何本も隣り合って咲いている桜はきれいであるが、離れて一本だけで咲いている桜はその佇まいに凛とした雰囲気を感じよりきれいな気がする。

桜をじっと眺めてみる。
果たして桜は本当にきれいなのだろうか。
よく晴れた日青空を背景にした桜は、思うにあまりにベタすぎて本当はきれいではないのだと思う。ブルーとピンクの取り合わせはあまりよいものではない。
逆にライトに照らされた夜桜は、夜空の黒と桜の白のコントラストがきつすぎて、あまり趣味のよいものではないと思う。
私がいくらかはきれいだなと思うのは、夜明け前あるいは日没後、青い薄墨の背景に溶けこむようにして佇んでいる桜の姿だろうか。

桜は本当にきれいなのだろうか。
春の訪れの象徴であるとか、散り方が潔いとか文化的な文脈は抜きにして、目に見える姿だけを鑑賞してみる。
まず、葉が出る前に花だけ咲く植物ってあまりないような気がする。

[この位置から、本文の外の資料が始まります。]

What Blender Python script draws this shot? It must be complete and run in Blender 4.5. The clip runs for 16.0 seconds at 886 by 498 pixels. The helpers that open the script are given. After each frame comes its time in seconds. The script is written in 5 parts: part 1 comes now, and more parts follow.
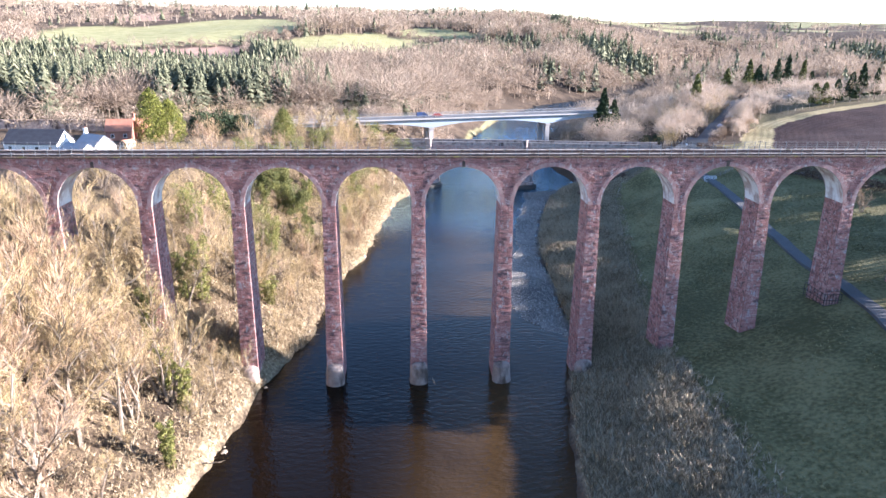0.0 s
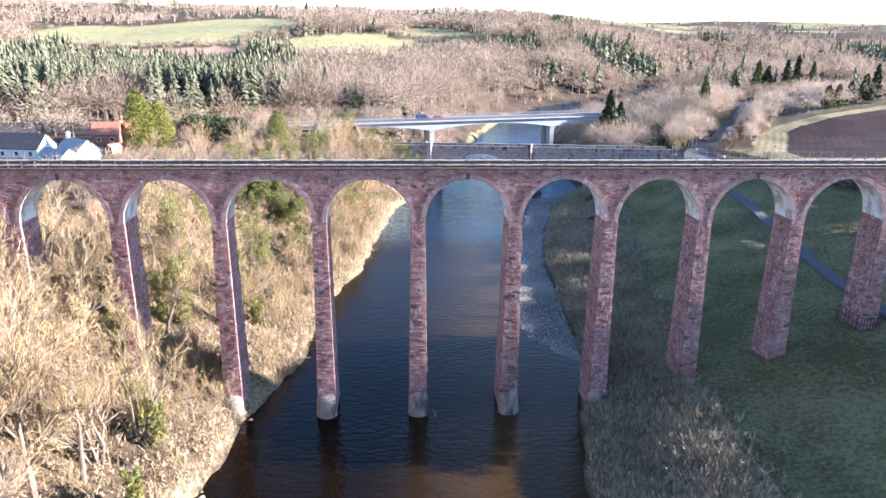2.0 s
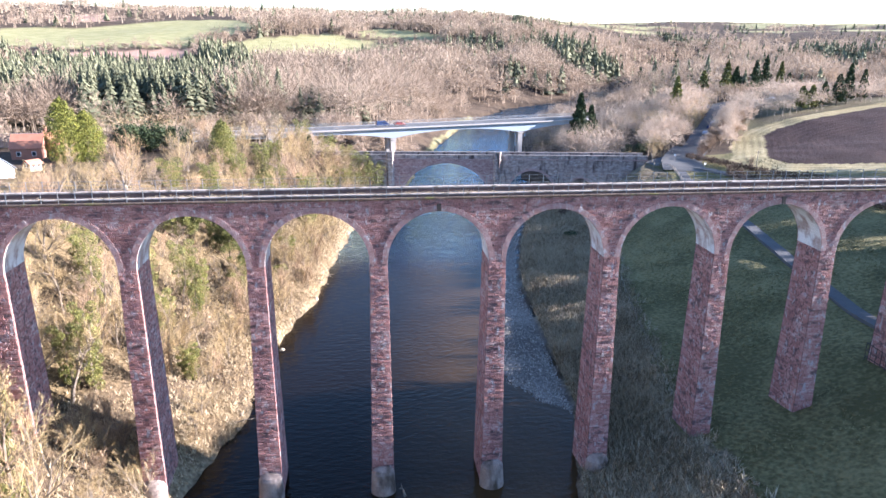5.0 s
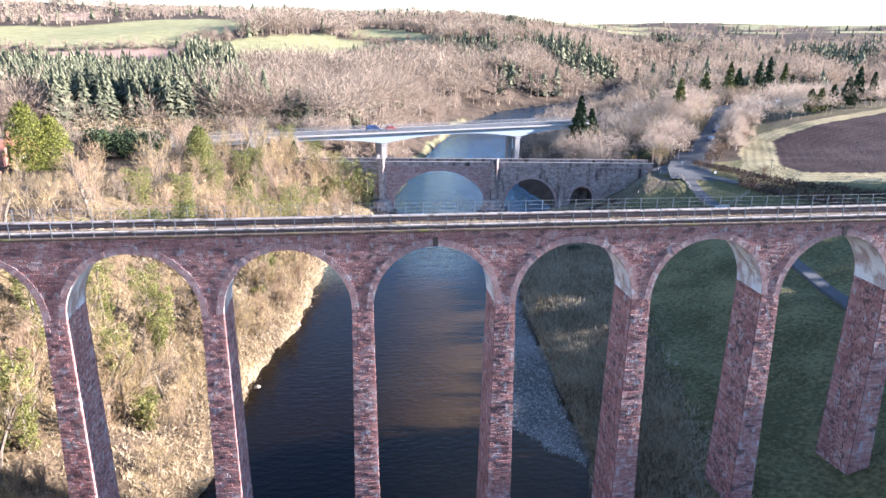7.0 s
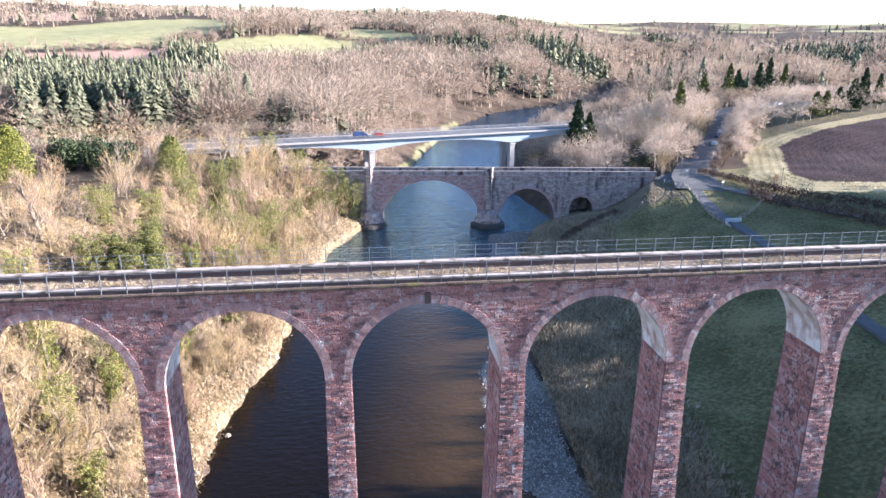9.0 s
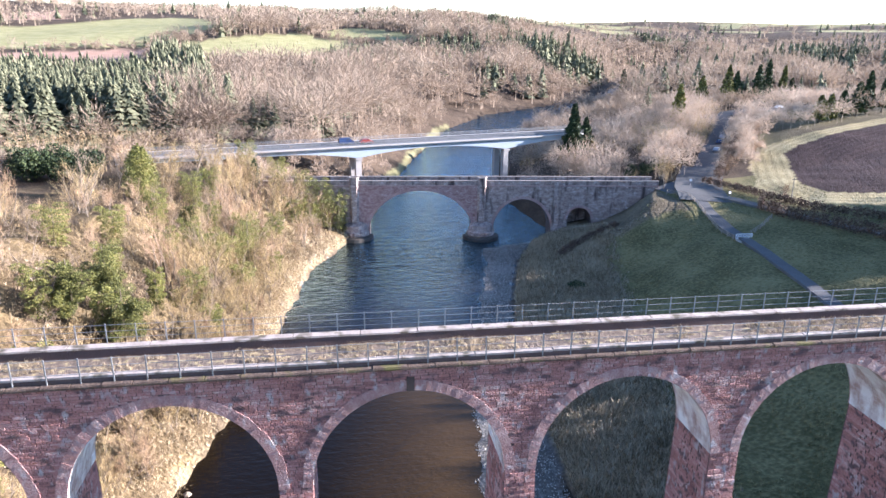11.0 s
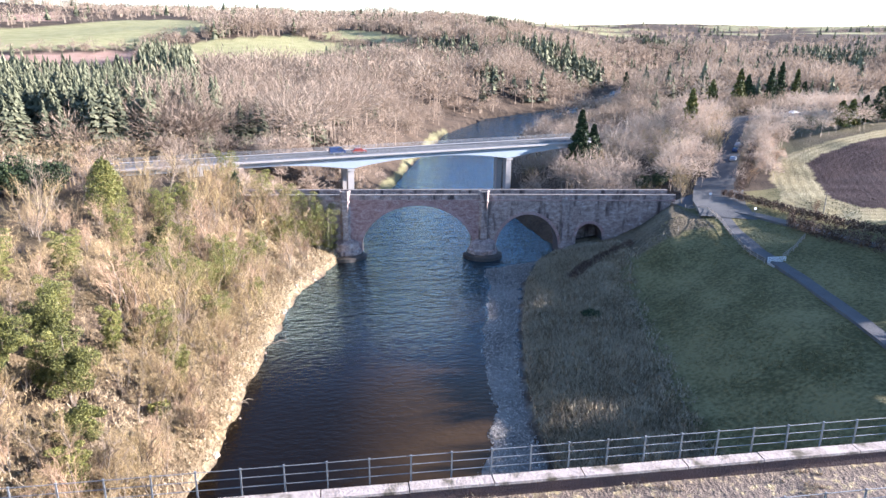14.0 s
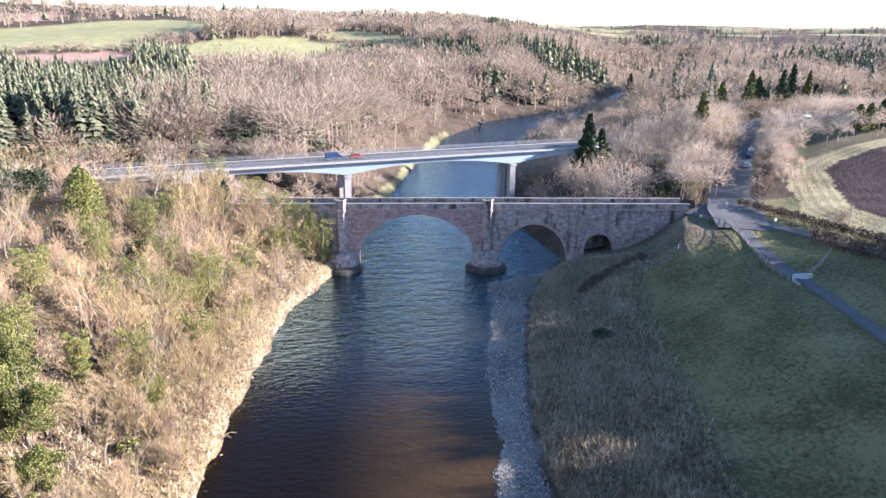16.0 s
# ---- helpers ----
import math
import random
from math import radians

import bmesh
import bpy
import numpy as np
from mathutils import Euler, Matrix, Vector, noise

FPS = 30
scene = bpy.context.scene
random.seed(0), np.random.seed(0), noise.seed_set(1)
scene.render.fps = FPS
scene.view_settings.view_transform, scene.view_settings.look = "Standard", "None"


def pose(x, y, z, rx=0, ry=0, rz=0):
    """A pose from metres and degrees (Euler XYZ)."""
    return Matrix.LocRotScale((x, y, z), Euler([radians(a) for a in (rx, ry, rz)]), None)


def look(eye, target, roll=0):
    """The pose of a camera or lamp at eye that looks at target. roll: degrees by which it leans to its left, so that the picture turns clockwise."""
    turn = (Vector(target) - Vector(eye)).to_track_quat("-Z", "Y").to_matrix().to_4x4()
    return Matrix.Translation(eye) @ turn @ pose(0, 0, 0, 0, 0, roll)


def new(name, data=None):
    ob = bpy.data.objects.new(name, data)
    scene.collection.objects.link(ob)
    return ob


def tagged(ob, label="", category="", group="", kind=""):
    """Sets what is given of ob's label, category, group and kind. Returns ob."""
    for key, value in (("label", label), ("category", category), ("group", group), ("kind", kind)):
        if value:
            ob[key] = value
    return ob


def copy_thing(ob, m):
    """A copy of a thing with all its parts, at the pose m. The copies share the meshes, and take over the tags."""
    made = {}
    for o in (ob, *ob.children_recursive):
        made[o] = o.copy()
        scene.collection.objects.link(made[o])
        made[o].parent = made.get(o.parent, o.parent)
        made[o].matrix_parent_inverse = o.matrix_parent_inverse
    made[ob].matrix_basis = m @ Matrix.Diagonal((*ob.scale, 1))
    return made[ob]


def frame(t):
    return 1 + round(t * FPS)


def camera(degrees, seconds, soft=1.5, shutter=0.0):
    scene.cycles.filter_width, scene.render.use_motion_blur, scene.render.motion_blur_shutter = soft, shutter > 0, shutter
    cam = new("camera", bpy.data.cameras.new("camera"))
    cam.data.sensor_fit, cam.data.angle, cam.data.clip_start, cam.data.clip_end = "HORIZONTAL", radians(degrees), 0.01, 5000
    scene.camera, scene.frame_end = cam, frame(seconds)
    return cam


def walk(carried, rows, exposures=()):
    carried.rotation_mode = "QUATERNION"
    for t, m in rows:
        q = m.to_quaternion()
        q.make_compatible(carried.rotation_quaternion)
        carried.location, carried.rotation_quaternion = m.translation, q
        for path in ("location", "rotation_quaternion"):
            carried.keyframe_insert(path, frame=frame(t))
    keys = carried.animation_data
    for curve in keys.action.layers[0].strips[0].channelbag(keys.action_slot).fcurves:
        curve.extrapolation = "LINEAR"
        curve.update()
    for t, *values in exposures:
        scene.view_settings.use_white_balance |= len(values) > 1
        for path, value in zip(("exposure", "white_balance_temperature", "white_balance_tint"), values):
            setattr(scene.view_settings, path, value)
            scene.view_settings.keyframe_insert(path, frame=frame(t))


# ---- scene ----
cam = camera(65.0, 16.0)
PATH = [
    (0, (-1.475, -100.928, 53.45), (-1.36, -99.021, 52.857), 0.5),
    (0.5, (-1.43, -98.725, 53.465), (-1.315, -96.819, 52.87), 0.5),
    (1, (-1.422, -96.391, 53.418), (-1.305, -94.485, 52.824), 0.5),
    (1.5, (-1.305, -93.816, 53.414), (-1.189, -91.91, 52.819), 0.5),
    (2, (-1.178, -91.098, 53.314), (-1.063, -89.191, 52.721), 0.6),
    (2.5, (-1.045, -88.249, 53.208), (-0.929, -86.342, 52.616), 0.5),
    (3, (-0.969, -85.285, 53.118), (-0.824, -83.38, 52.528), 0.5),
    (3.5, (-0.911, -82.242, 53.063), (-0.764, -80.337, 52.473), 0.6),
    (4, (-0.742, -79.293, 53.069), (-0.569, -77.39, 52.48), 0.5),
    (6.5, (0.261, -63.029, 52.902), (0.501, -61.133, 52.313), 0.6),
    (7, (0.668, -59.583, 52.874), (0.909, -57.687, 52.286), 0.6),
    (7.5, (1.067, -56.475, 52.992), (1.305, -54.578, 52.405), 0.5),
    (8, (1.381, -53.311, 53.168), (1.623, -51.415, 52.579), 0.5),
    (8.5, (1.666, -50.138, 53.312), (1.93, -48.246, 52.722), 0.5),
    (9, (2.034, -47.045, 53.422), (2.3, -45.152, 52.833), 0.5),
    (11.5, (4.11, -32.308, 54.042), (4.408, -30.42, 53.451), 0.6),
    (12, (4.165, -29.541, 53.951), (4.467, -27.654, 53.362), 0.6),
    (12.5, (4.53, -26.961, 53.851), (4.832, -25.074, 53.264), 0.6),
    (13, (4.958, -24.469, 53.814), (5.259, -22.581, 53.227), 0.7),
    (13.5, (5.446, -21.901, 53.781), (5.745, -20.012, 53.195), 0.6),
    (14, (5.947, -19.541, 53.795), (6.245, -17.652, 53.21), 0.6),
    (14.5, (6.534, -17.141, 53.809), (6.829, -15.251, 53.223), 0.6),
    (15, (6.991, -14.794, 53.797), (7.284, -12.904, 53.212), 0.6),
    (15.5, (7.252, -12.553, 53.748), (7.545, -10.663, 53.163), 0.6),
    (16, (7.373, -10.191, 53.66), (7.668, -8.301, 53.077), 0.7),
]
walk(cam, [(t, look(eye, target, roll)) for t, eye, target, roll in PATH], exposures=[(0, 2.72, 5810, 20), (8, 2.68, 5810, 20), (11.5, 2.57, 5810, 20), (16, 2.54, 5810, 20)])

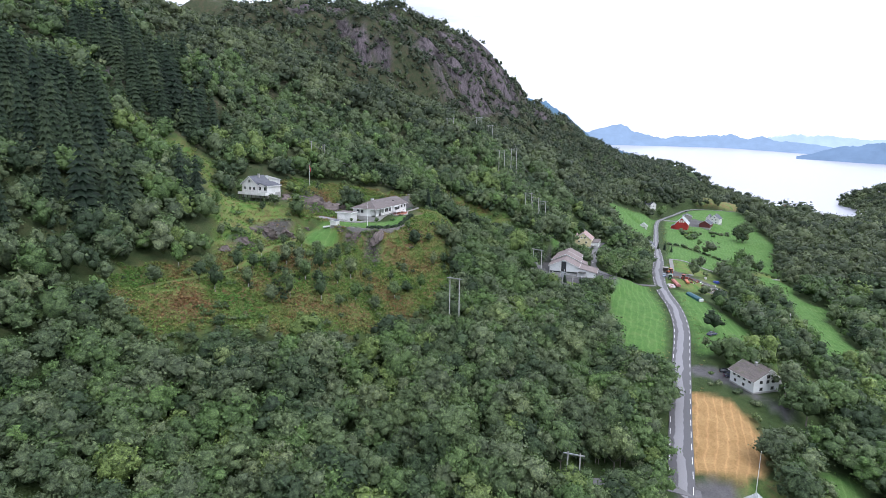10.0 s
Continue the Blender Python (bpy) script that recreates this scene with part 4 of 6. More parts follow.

しかもあれほど大量に花を咲かせる生物学的な必然性があるのだろうか。あまり他の植物が花を咲かせない早春にあれだけの花を咲かせるのは、ある種異様な気がする。
イメージではなく、実際目に映った姿を見て、桜はすごくきれいかと自問してみる。
ぼくは特別にそれほどきれいだとは思わない。一つ一つの小さな花を見ても全体を見ても特別にすこぶる美しいわけではないと思う。

ただ桜は人を騙すのだ。
自身の回りにまとった朦朧としたイメージで。風に吹かれは花びらを散らし、自分の輪郭をあいまいにぼかしながら人を騙すのだ。

まあ今年もそんなふうにして結局は騙されてしまうのだけれど。